The Chiba clan (千葉氏 Chiba-shi) was a Japanese gōzoku and samurai family descending from the Taira clan. The clan was founded by Chiba Tsunetane, the son of Taira no Tadatsune. The Chiba governed in Shimōsa Province, and the clan was based in present-day Chiba City. Additionally, for a period, the clan controlled the Sōma Manor that extended into present-day Ibaraki.
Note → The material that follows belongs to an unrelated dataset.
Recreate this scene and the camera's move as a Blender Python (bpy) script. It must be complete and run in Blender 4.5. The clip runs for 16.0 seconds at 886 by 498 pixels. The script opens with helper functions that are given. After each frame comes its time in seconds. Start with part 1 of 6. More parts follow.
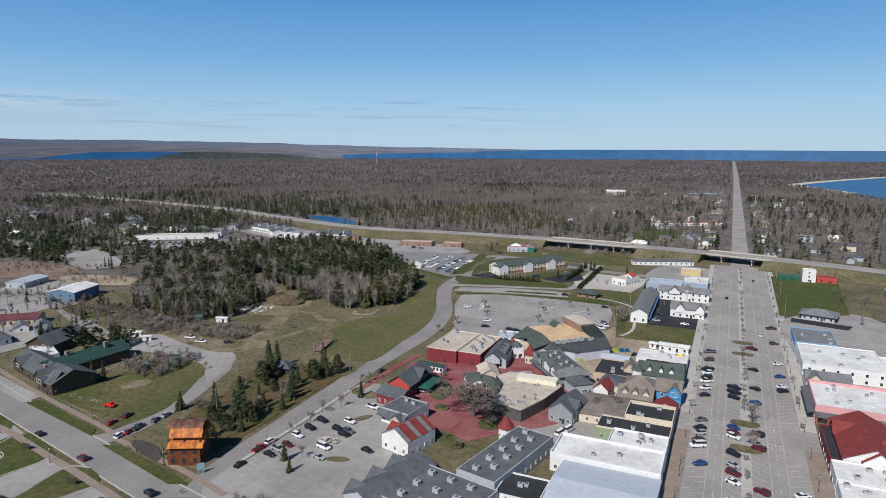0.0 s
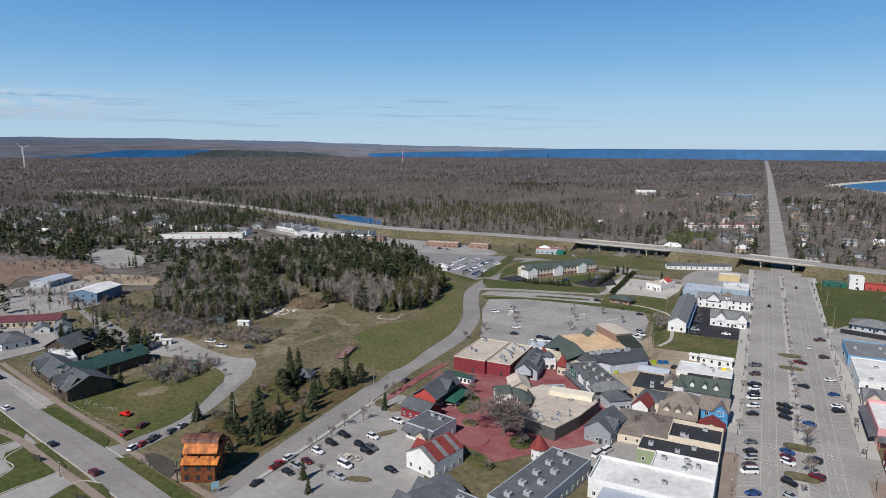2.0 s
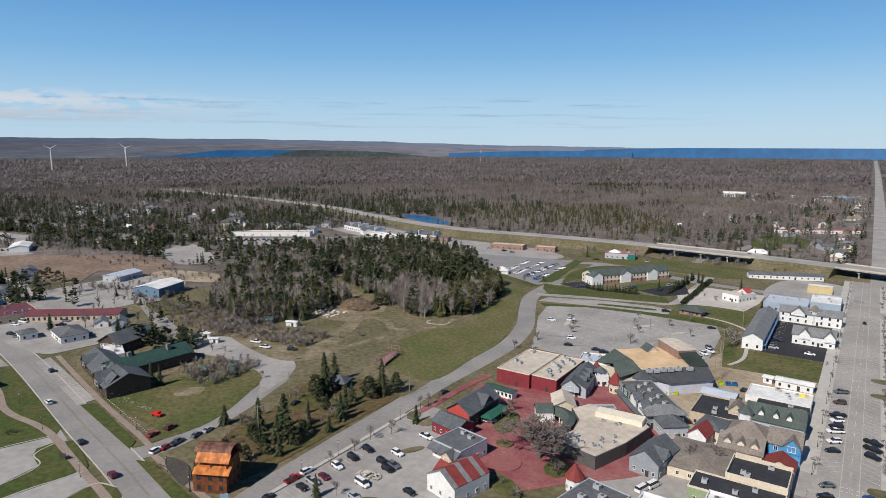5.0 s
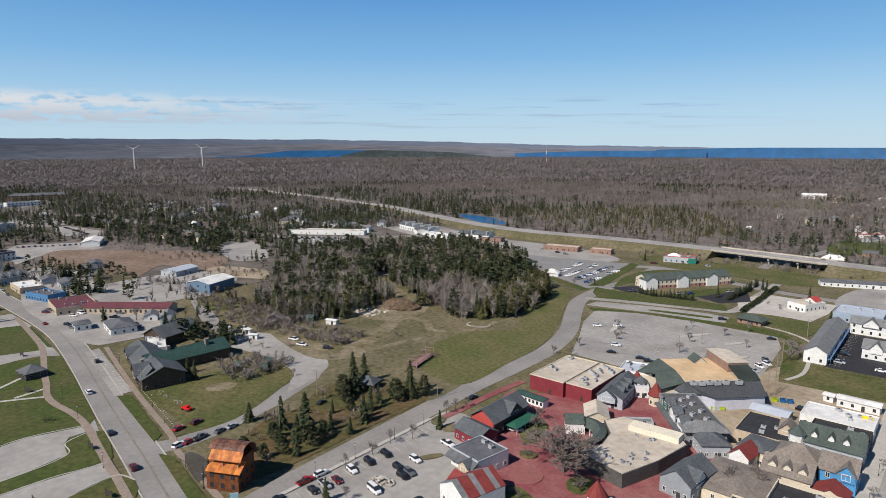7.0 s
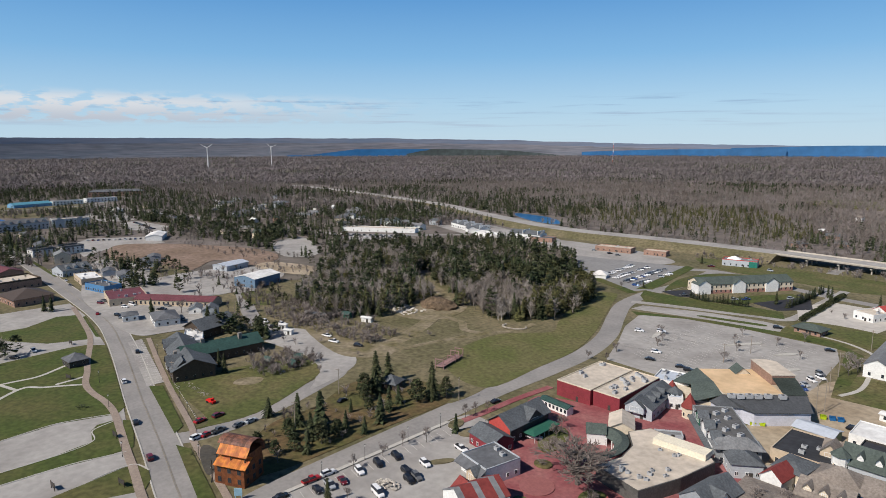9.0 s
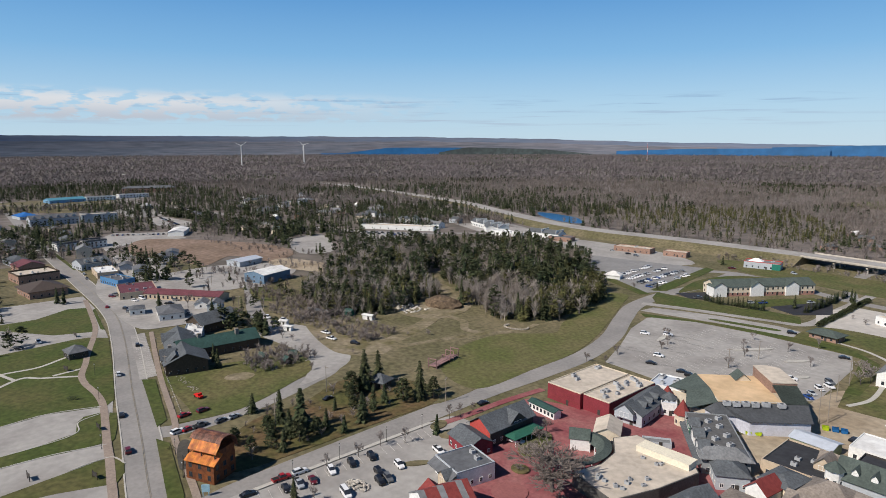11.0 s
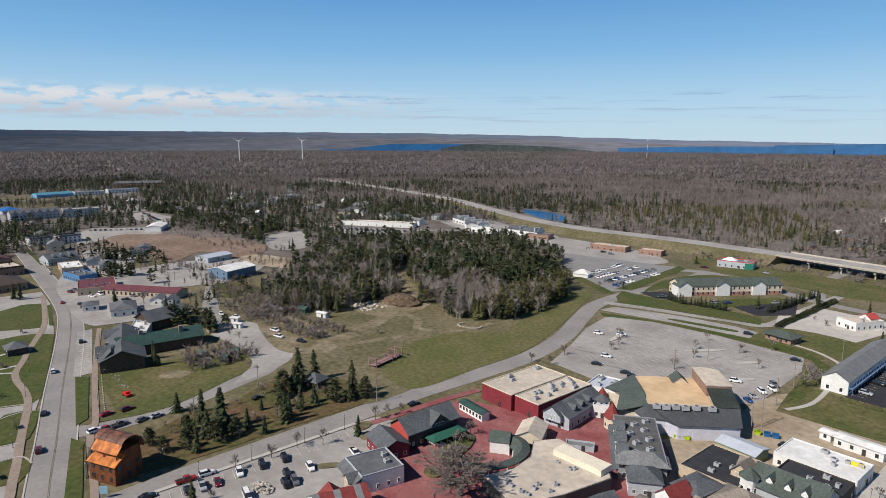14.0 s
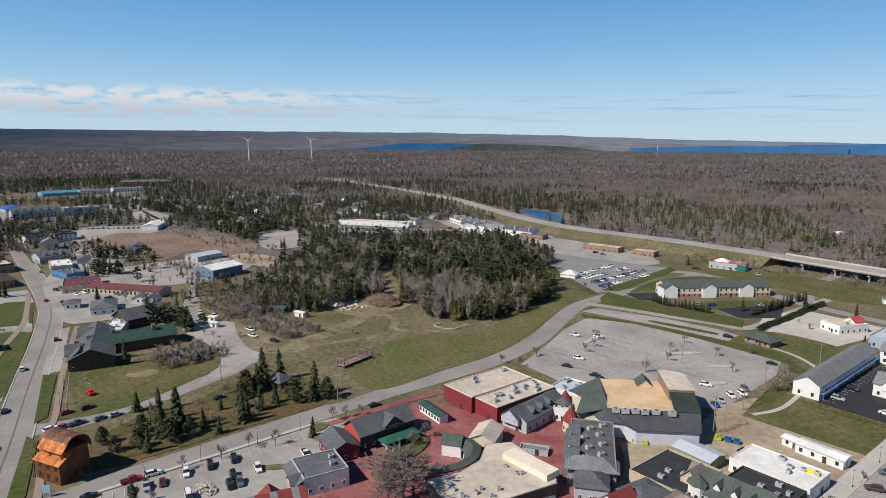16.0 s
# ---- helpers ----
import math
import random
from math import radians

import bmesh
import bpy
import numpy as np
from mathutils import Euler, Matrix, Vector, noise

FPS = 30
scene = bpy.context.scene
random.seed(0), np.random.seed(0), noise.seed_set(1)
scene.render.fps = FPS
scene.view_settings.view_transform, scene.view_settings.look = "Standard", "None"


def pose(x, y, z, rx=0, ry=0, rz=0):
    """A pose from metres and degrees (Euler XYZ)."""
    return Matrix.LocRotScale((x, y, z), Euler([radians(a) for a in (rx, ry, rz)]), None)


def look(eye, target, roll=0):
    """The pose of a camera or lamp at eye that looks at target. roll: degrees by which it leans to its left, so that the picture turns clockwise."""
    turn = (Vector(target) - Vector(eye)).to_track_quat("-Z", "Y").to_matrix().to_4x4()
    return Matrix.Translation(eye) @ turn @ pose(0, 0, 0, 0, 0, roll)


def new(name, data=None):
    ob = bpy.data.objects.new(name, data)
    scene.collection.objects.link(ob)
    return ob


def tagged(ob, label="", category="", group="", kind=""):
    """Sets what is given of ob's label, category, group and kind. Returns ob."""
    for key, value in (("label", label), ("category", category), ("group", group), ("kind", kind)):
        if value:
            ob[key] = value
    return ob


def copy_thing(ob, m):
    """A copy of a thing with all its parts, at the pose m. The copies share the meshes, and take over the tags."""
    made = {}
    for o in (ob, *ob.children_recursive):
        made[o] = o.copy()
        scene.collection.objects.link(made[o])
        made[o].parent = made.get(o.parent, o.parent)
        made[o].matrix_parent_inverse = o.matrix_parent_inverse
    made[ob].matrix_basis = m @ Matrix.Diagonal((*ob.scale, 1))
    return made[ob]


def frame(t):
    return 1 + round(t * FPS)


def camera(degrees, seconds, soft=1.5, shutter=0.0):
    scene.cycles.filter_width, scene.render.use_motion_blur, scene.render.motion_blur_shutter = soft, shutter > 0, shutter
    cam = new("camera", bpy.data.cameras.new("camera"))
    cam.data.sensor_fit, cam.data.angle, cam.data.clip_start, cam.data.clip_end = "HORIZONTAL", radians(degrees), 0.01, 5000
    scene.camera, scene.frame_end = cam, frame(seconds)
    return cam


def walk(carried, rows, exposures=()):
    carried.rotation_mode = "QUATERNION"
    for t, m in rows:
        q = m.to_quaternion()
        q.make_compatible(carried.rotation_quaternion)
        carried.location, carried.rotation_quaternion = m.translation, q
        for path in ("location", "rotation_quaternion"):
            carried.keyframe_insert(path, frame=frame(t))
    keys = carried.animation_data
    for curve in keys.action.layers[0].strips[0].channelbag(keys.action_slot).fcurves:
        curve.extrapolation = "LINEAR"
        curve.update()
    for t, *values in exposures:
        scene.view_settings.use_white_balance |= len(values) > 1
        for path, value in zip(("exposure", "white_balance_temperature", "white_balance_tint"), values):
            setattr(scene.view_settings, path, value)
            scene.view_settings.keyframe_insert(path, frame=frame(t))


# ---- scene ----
cam = camera(70.11, 16.0, soft=0.8)
PATH = [
    (0, look((-9.990, -7.431, 101.680), (-56.049, 93.064, 83.698), 0.14)),
    (0.5, look((-12.550, -4.511, 101.739), (-59.193, 95.717, 83.773), 0.09)),
    (1, look((-14.833, -1.560, 101.842), (-62.266, 98.297, 83.873), 0.13)),
    (1.5, look((-16.597, 1.514, 101.931), (-65.252, 100.767, 83.885), 0.16)),
    (2, look((-17.591, 4.720, 101.969), (-67.573, 103.280, 83.757), 0.24)),
    (2.5, look((-17.781, 8.145, 101.968), (-69.222, 105.934, 83.661), 0.25)),
    (3, look((-17.277, 11.777, 101.953), (-70.490, 108.600, 83.576), 0.25)),
    (3.5, look((-16.226, 15.597, 101.910), (-71.415, 111.297, 83.481), 0.26)),
    (4, look((-14.793, 19.435, 101.806), (-72.208, 113.819, 83.391), 0.24)),
    (6.5, look((-6.526, 38.048, 100.179), (-75.886, 124.087, 81.999), -0.07)),
    (7, look((-4.802, 41.741, 99.981), (-76.359, 125.948, 81.736), -0.05)),
    (7.5, look((-3.009, 45.482, 99.771), (-76.708, 127.809, 81.476), -0.16)),
    (8, look((-1.080, 49.300, 99.550), (-76.909, 129.663, 81.226), -0.16)),
    (8.5, look((0.996, 53.185, 99.335), (-76.904, 131.538, 80.993), -0.21)),
    (9, look((3.148, 57.104, 99.146), (-76.793, 133.347, 80.694), -0.16)),
    (11.5, look((13.749, 77.029, 97.720), (-70.331, 148.624, 79.045), -0.02)),
    (12, look((15.995, 81.056, 97.626), (-67.983, 152.739, 78.828), 0.04)),
    (12.5, look((18.325, 85.079, 97.580), (-65.687, 156.684, 78.642), 0.07)),
    (13, look((20.697, 89.053, 97.558), (-63.406, 160.523, 78.514), 0.10)),
    (13.5, look((23.096, 92.988, 97.543), (-61.104, 164.315, 78.392), 0.15)),
    (14, look((25.538, 96.929, 97.532), (-58.816, 168.052, 78.296), 0.23)),
    (14.5, look((28.035, 100.911, 97.523), (-56.592, 171.701, 78.264), 0.22)),
    (15, look((30.583, 104.906, 97.516), (-54.408, 175.264, 78.272), 0.25)),
    (15.5, look((33.174, 108.876, 97.513), (-52.197, 178.762, 78.229), 0.26)),
    (16, look((35.779, 112.837, 97.527), (-49.984, 182.225, 78.190), 0.28)),
]
walk(cam, PATH, [(0, -0.16, 6100, 10), (4, -0.08, 6280, 10), (7, 0.0, 6450, 10), (16, 0.0, 6500, 10)])

# ---- light ----
SUN_EL, SUN_TO = radians(43), Vector((-0.13, -0.99, 0)).normalized()
world = bpy.data.worlds.new("sky")
scene.world = world
world.use_nodes = True
wn = world.node_tree.nodes
sky = wn.new("ShaderNodeTexSky")
sky.sky_type, sky.sun_disc = "NISHITA", False
sky.sun_elevation, sky.sun_rotation = SUN_EL, math.atan2(SUN_TO.x, SUN_TO.y)
sky.air_density, sky.dust_density, sky.ozone_density, sky.altitude = 1.0, 0.3, 2.5, 100
wn["Background"].inputs["Strength"].default_value = 1.0
wl = world.node_tree.links
co, sep, ramp_sky = wn.new("ShaderNodeTexCoord"), wn.new("ShaderNodeSeparateXYZ"), wn.new("ShaderNodeValToRGB")
wl.new(co.outputs["Generated"], sep.inputs[0])
wl.new(sep.outputs["Z"], ramp_sky.inputs["Fac"])
stops = ramp_sky.color_ramp.elements
stops[0].position, stops[0].color = 0.0, (0.46, 0.62, 0.74, 1)
stops[1].position, stops[1].color = 1.0, (0.008, 0.034, 0.11, 1)
for at, c in ((0.06, (0.36, 0.56, 0.74, 1)), (0.13, (0.19, 0.42, 0.69, 1)), (0.23, (0.075, 0.265, 0.58, 1)), (0.45, (0.014, 0.062, 0.18, 1))):
    stops.new(at).color = c
dim = wn.new("ShaderNodeMix")
dim.data_type = "RGBA"
dim.inputs["Factor"].default_value = 0.012
wl.new(ramp_sky.outputs["Color"], dim.inputs["A"])
wl.new(sky.outputs["Color"], dim.inputs["B"])


def sky_math(op, a, b=None):
    m = wn.new("ShaderNodeMath")
    m.operation = op
    for i, v in enumerate((a, b)):
        if isinstance(v, (int, float)):
            m.inputs[i].default_value = v
        elif v is not None:
            wl.new(v, m.inputs[i])
    return m.outputs[0]


def sky_ramp(v, a, b, c=0.0, d=1.0):
    m = wn.new("ShaderNodeMapRange")
    m.interpolation_type = "SMOOTHSTEP"
    wl.new(v, m.inputs[0])
    for i, k in enumerate((a, b, c, d)):
        m.inputs[i + 1].default_value = k
    return m.outputs[0]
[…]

After the establishment of the Kamakura shogunate, the head of the Chiba clan became the hereditary shugo governor of Shimōsa Province.

Origin 

The Chiba clan descends from the 8th century Emperor Kanmu through the sequence of Imperial Prince Kazurahara (786-853) — Prince Takami — Taira no Takamochi — Muraoka Yoshifumi — Muraoka Tadayori — Chiba Tadatsune  — Chiba Tsunemasa — Chiba Tsunenaga — Chiba Tsunekane — Chiba Tsuneshige — Chiba Tsunetane — Azuma Taneyori . The Emperor Go-Daigo authorized the head of Chiba family, Chiba Sadatane, as chief daimyō and samurai of the Kantō region. The clan settled in the Shimōsa area in the early 12th century. The Chiba came into conflict with Minamoto no Yoshitomo during the 1140s over estates in present-day Chiba Prefecture. The Chiba, however, came to support Yoshitomo in the Hōgen Rebellion (1156).

Genpei War 
During the Genpei War (1180–1185) the Chiba clan, as well as the Hōjō, Miura, and Doi clans, opposed the greater 'core' Taira clan and supported Minamoto no Yoritomo. Chiba Tsunetane, clan chief of the period, won Yoritomo’s trust and helped establish the Kamakura shogunate. The power of the clan increased in this period, but ultimately declined during the Muromachi period (1336–1573).

Later history 
The Chiba clan was completely conquered by Toyotomi Hideyoshi before the establishment of the Tokugawa shogunate. Many descendants of the Chiba clan live in Chiba Prefecture today. Chiba Castle, reconstructed in 1967, is built on the site of Inohana Castle, a fortification of the clan.